Christianity was introduced in Sweden around the 11th century (earlier attempts were made which were largely unsuccessful). The conversion process was long, sometimes grueling and violent. While the Vikings declined, a general rule by a linking of chieftains and provinces existed. The earliest textual reference to Sweden as being an independent kingdom is a papal decree establishing Sweden as a diocese in 1164. Soon afterwards a further consolidation of power occurred and noble rule by heredity was inaugurated under King Mangus Ladulas in 1280. This by no means meant that rule transitioned smoothly; wars and struggles for power occurred both before and continued after this decree.
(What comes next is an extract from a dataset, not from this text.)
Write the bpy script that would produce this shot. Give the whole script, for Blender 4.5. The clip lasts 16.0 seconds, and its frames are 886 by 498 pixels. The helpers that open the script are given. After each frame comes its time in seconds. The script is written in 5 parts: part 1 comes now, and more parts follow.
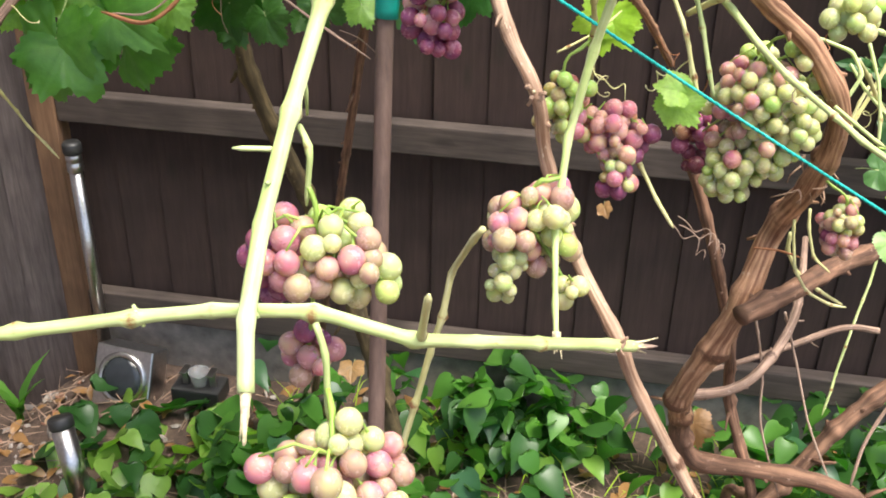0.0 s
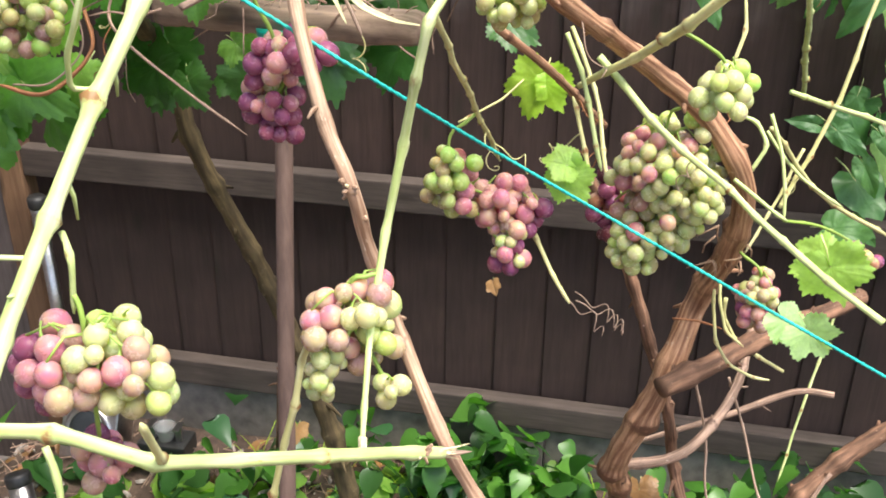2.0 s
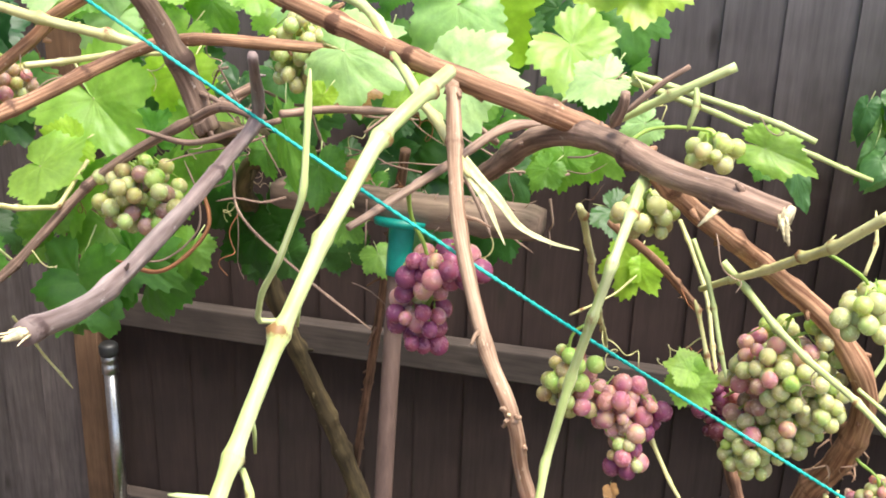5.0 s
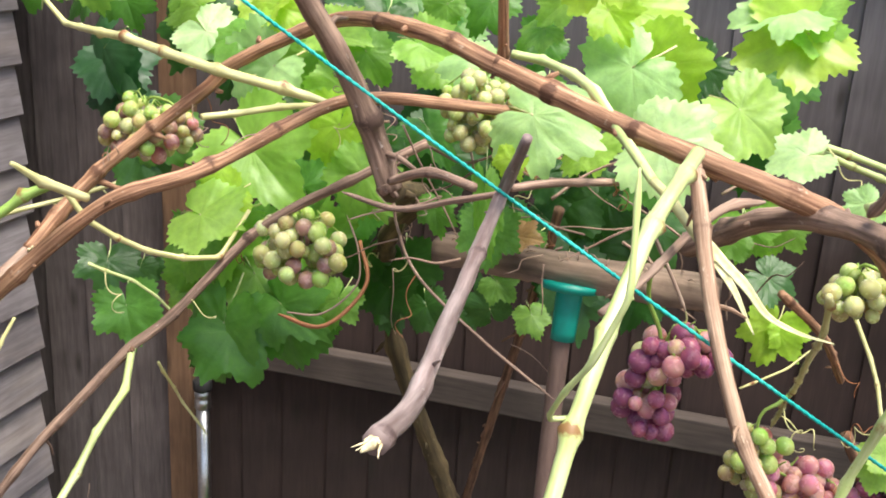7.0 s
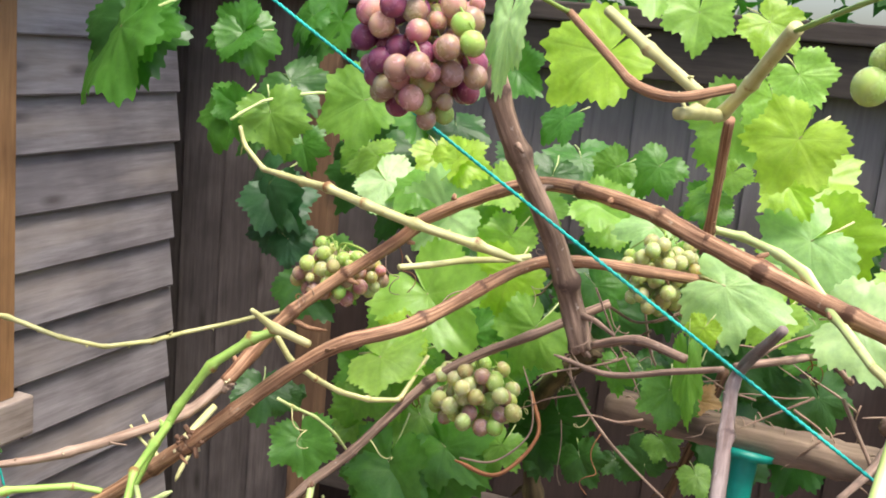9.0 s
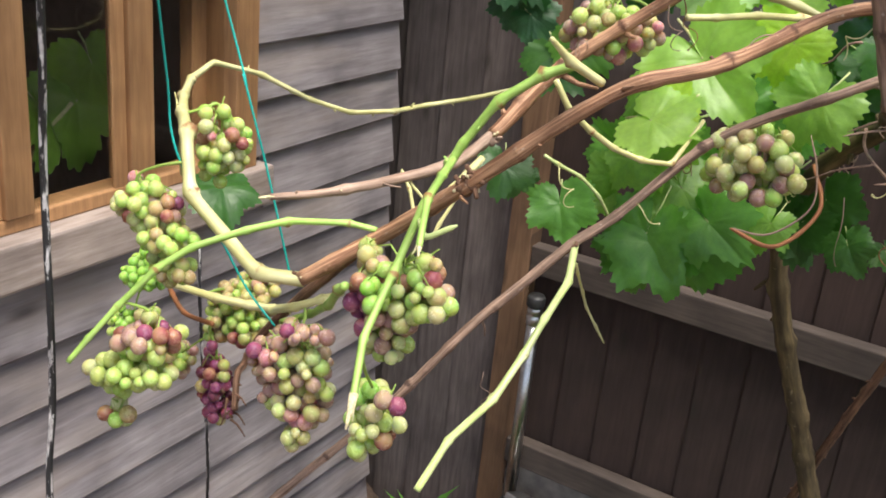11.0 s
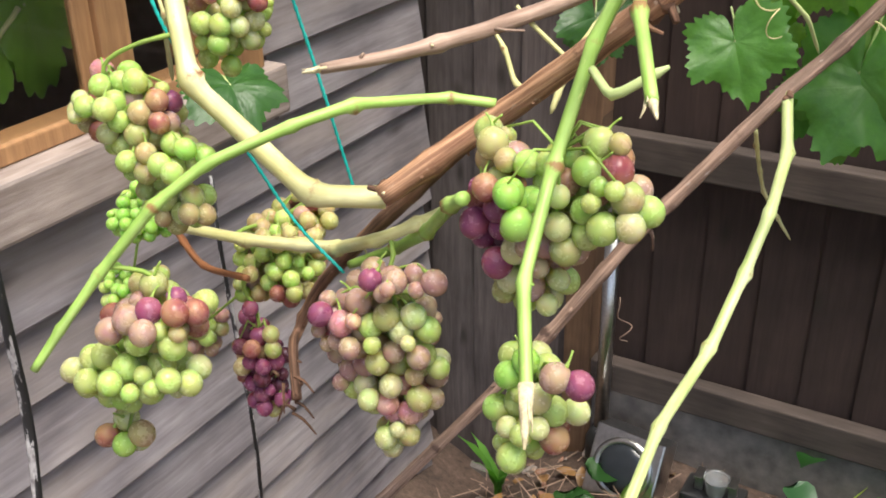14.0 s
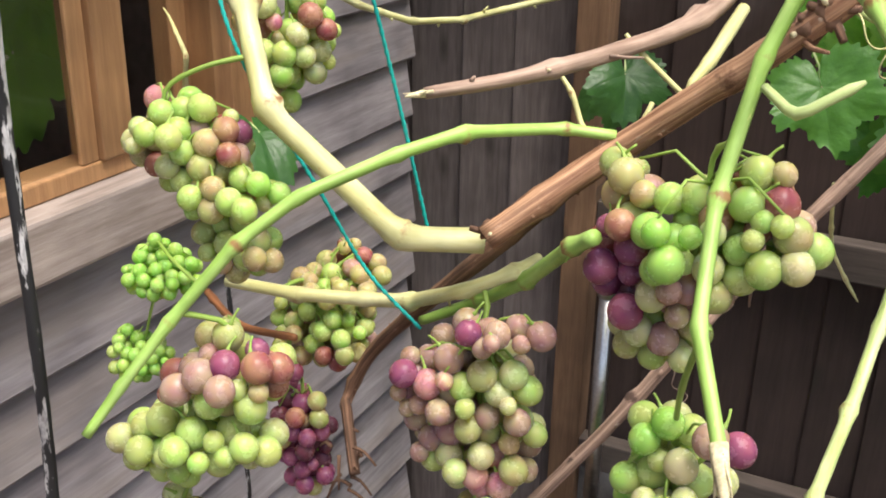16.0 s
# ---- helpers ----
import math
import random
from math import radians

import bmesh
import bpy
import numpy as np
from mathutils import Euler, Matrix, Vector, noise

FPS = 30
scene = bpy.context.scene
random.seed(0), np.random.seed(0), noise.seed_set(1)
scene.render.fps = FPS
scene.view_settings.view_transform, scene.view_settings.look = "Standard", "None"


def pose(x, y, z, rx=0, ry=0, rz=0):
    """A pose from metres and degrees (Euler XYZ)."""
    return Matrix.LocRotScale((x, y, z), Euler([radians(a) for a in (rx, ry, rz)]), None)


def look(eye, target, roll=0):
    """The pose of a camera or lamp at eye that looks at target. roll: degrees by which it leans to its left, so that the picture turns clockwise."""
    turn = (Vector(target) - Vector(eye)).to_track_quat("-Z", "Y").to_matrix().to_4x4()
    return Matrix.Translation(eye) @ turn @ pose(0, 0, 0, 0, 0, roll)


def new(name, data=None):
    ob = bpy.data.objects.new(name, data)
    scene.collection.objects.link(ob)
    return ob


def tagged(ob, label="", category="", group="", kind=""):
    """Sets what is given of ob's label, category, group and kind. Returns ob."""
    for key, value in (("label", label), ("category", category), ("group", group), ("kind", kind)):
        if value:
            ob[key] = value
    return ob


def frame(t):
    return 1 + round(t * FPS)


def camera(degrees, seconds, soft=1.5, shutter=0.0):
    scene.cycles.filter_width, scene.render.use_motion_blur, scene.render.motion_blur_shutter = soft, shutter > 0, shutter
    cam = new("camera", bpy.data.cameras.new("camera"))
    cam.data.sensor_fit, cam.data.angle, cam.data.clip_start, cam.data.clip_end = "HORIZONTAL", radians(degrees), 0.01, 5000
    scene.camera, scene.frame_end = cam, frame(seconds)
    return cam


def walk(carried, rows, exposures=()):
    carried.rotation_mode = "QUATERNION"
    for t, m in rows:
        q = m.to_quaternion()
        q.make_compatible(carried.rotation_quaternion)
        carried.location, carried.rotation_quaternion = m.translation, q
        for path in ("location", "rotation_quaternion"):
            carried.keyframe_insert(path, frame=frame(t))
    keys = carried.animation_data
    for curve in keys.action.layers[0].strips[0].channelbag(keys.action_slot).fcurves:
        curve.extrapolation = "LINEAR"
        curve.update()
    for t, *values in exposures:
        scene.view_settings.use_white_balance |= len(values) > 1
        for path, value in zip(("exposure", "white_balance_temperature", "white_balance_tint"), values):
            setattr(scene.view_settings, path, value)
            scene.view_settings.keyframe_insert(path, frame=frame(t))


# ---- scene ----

In 1397, Sweden formed the Kalmar Union with Norway and Denmark which consolidated all three countries under a single monarch. This Union lasted until 1523 at which point Sweden rebelled because of the Danish ruler Christian II’s execution of his opponents, dubbed the “Stockholm Bloodbath.” Sweden gained independence under King Gustav I Vasa who is credited with laying the foundations for modern Sweden. He also split away from the Catholic Church and established the Church of Sweden (which is Lutheran).

During the 17th century Sweden was a dominant military power. Since then, Sweden has remained a remarkably pacifist nation. The Napoleonic Wars were the final ones in which Sweden participated. Sweden did not participate in either World War. They did, however, take in refugees fleeing the Nazi’s during World War II.

Finance and Technology

Swedish banking has been at the forefront of adopting new technologies. When ATMs were invented, Sweden had one open only a week after the first one was released in London in July 1976. Now, they’re at it again.

Sweden is at the forefront of going cashless. Many businesses have QR codes for people to make payments from their Swish account, an app which instantly transfers money. Another prominent mobile app is BankID. With this app, all you need is a Swedish personal identification number and bank account; then you can access public services, make payments, and sign contracts, all with a six digit code. One reason these payment methods are popular is for their convenience. When out to eat with friends, people can easily split the check which is important since many see debt between friends as a threat to their friendship.

As for leading on the side of technology, over 4,000 Swedes have implanted a microchip in their hand. Why did they do this? It saves them from carrying money or IDs. All of the information is stored in their microchip and electronic readers are able to process the information just like the touchless card readers we use.

The Sami People

A group of indigenous people, the Sami are an official minority in Sweden, which grants them special rights and protections. An estimated 20,000 Sami live in Sweden, which is roughly a quarter of the worldwide population. These people are famous for herding reindeer and have lived in northern Scandinavia since at least the 2nd millennium BCE. For more information on these fascinating people, check out the Swedish Institute site here.

Midwinter Craft

For this month’s craft, you can make two figures from Swedish tradition: Saint Lucia or the Star Boy. If you’re asking who these people are, read on to find out!

On December 13, Luciadag, a procession takes place with a girl fulfilling the roll of Lucia. She is crowned with a wreath with candles and wears a white gown and red sash. Other girls follow in the procession as well as boys who wear a conical hat with stars, hence the name “star boys.” They sing a folk song, Sankta Lucia, and bring gingersnaps and saffron buns to people.

Saint Lucia, a Sicilian saint from the 4th century CE, is the namesake of the tradition. As the legend goes, during the Diocletian persecution Lucia took food and drink to Christians hiding in catacombs while wearing a wreath of candles to light her way.

While some people draw a connection to the Christ Child processions in Germany, there is no other Lucia Day event around the world like the one in Sweden. Today, it is largely a nonreligious tradition, in which focus is on Lucia as the light bearer in the dark Swedish winters. For this purpose, Lucia is a fitting name, from the Latin lux, which means “light.” There are many additional traditions associated with this day, such as animals having the ability to talk. You can read some more about this tradition on the Swedish Institute website, or check out our book Sweden: A Portrait of the Country Through its Festivals and Traditions.

Spectacular Swedish Stories

There are many great books about Sweden to read at the Library. You can go on a walk with Nina the cat in A Christmas Sweater for Nina; although her sweater unravels, she is led to friendship and a special gift. Or you can read about Greta Thunberg and the true story of how she came to be a climate activist. This book is in the Little People, Big Dreams set of biographies. For the history buff, we have A Concise History of Sweden by Neil Kent, and the intriguing Made in Sweden by Elisabeth Åsbrink which looks at 25 different aspects of what makes Sweden what it is today. If music is more your style, we have the recently released ABBA Forever: The Winner Takes it All. This documentary DVD starts from before ABBA formed as a group and goes all the way through their career, filled with interviews, behind the scenes looks, and of course many songs.